Work by Sterling Ruby.
There are some weak points to be sure. Sterling Ruby’s contribution is a group of welding tables pulled from his studio, with all the marks and accretions left over from their former lives. Supposedly they are meant to allude to the city’s historical manufacturing base, but they do little more than take up space, man-spreading throughout the room like outdated monuments to masculinity.

Mark Verabioff, “Marxism and Art Beware of Fascist Broism” (2016)
Diagonally across the galleries, Mark Verabioff’s media-saturated works provide a welcome foil. He has appropriated Francesco Scavullo’s images of mostly white, male icons to call into question the role of gender and race in cultural production. A image of pop idol Nick Jonas, defaced by chewing gum, with the work’s title “Marxism and Art: Beware Fascist Broism” painted on top could be seen as a direct and delicious retort to Ruby’s macho posturing. Likewise Kenneth Tam’s hilarious video that captures men engaging in strange twists on male-bonding, like choreographing a circular dance with bells affixed to their waists.

Kenneth Tam, “Breakfast in Bed” (2016), Single-channel HD video, color, sound.
Post-internet art gets a nod with Joel Holmberg’s analogue canvases that depict outdated websites. These paintings end up being just as pointless as their source material, however. Much more prescient is Guthrie Lonergan’s “Built with Indexhibit” (2016), which exists only on the Hammer’s website. Small M&M-like figures pop up in the lower right corner of the browser window, uttering artist statements via thought bubbles, which some patrons mistook for the work of a hacker, or worse, advertisements.

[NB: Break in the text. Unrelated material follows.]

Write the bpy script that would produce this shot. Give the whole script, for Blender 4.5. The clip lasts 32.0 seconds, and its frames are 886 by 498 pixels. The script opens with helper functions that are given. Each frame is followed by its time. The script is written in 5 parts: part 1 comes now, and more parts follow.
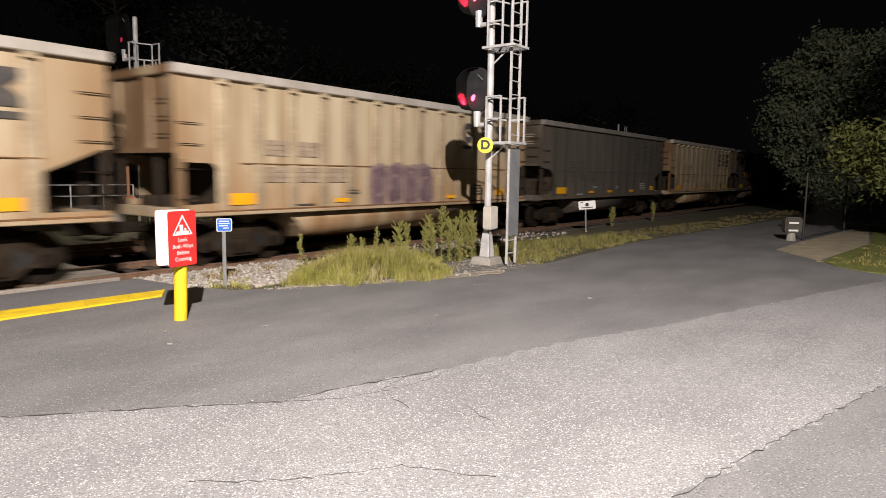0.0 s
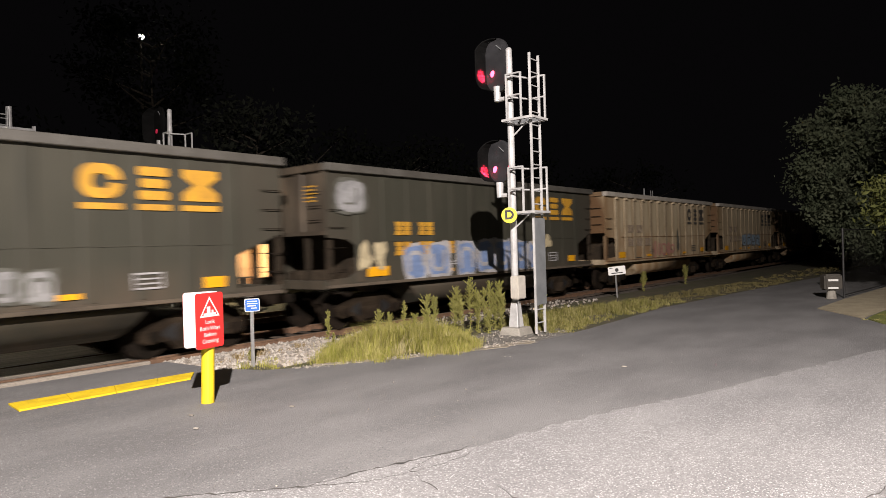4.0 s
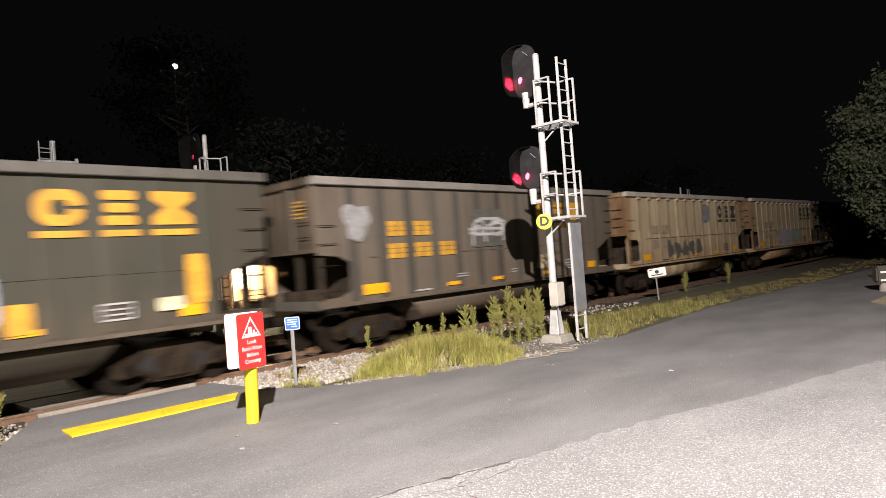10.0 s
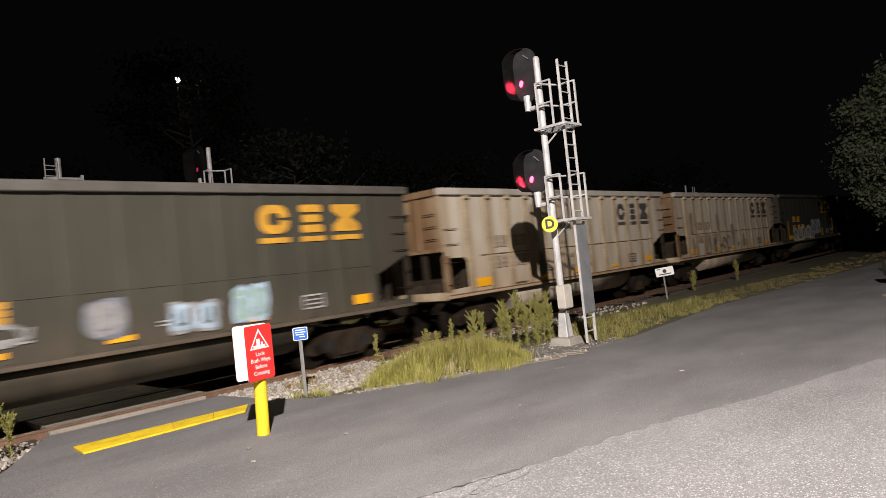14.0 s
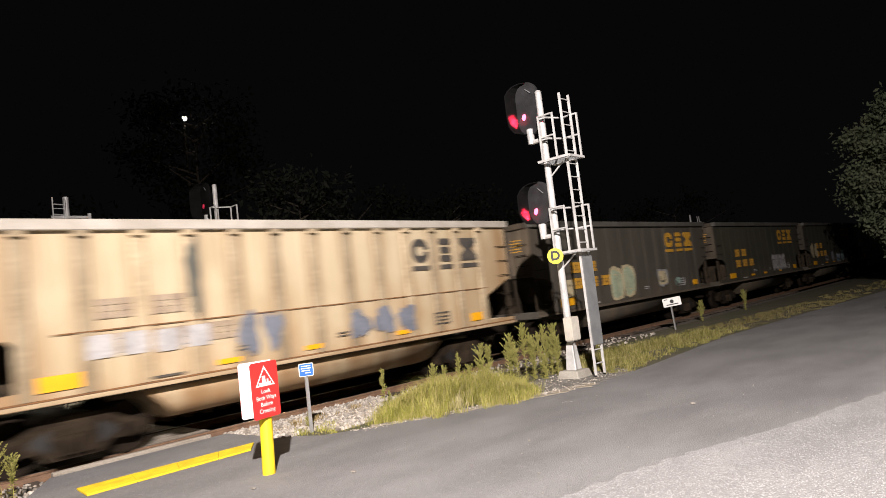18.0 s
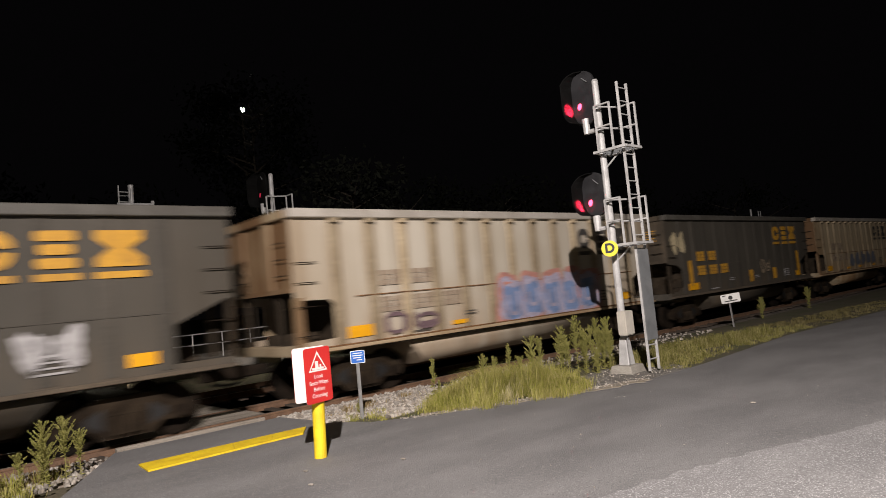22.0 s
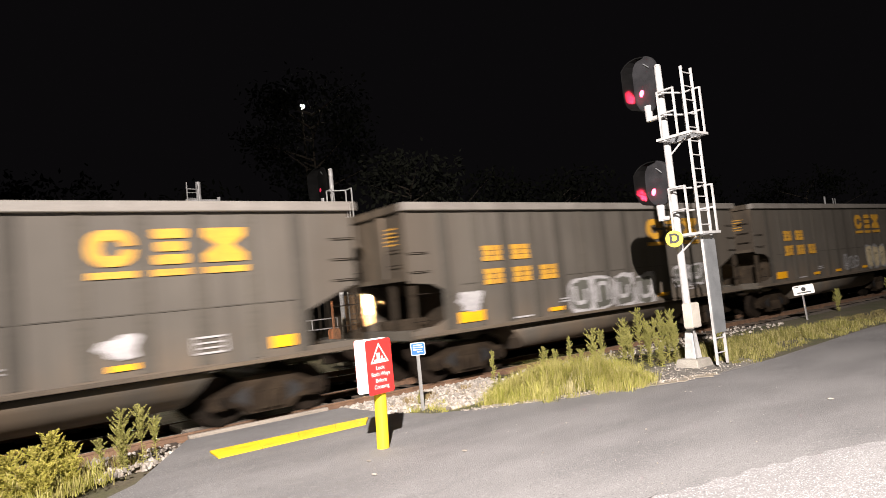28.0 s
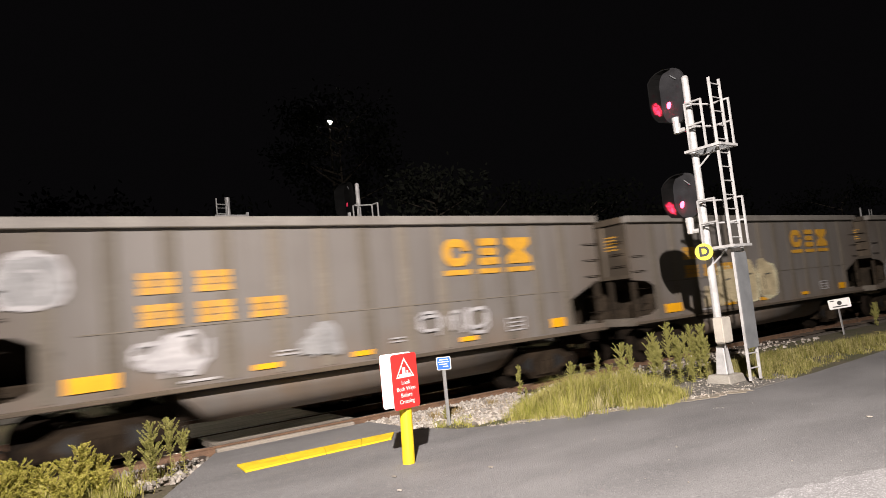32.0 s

Perhaps the thread unifying the work in a, the, though, only seems so elusive because Moshayedi and Walker are not trying to summarize and codify movements that have passed. In “throwing out” past considerations that have been limiting, they are instead reflecting a glimpse of an expansive future.
Made in LA continues at the Hammer Museum (10899 Wilshire Boulevard, Westwood, Los Angeles) until August 28.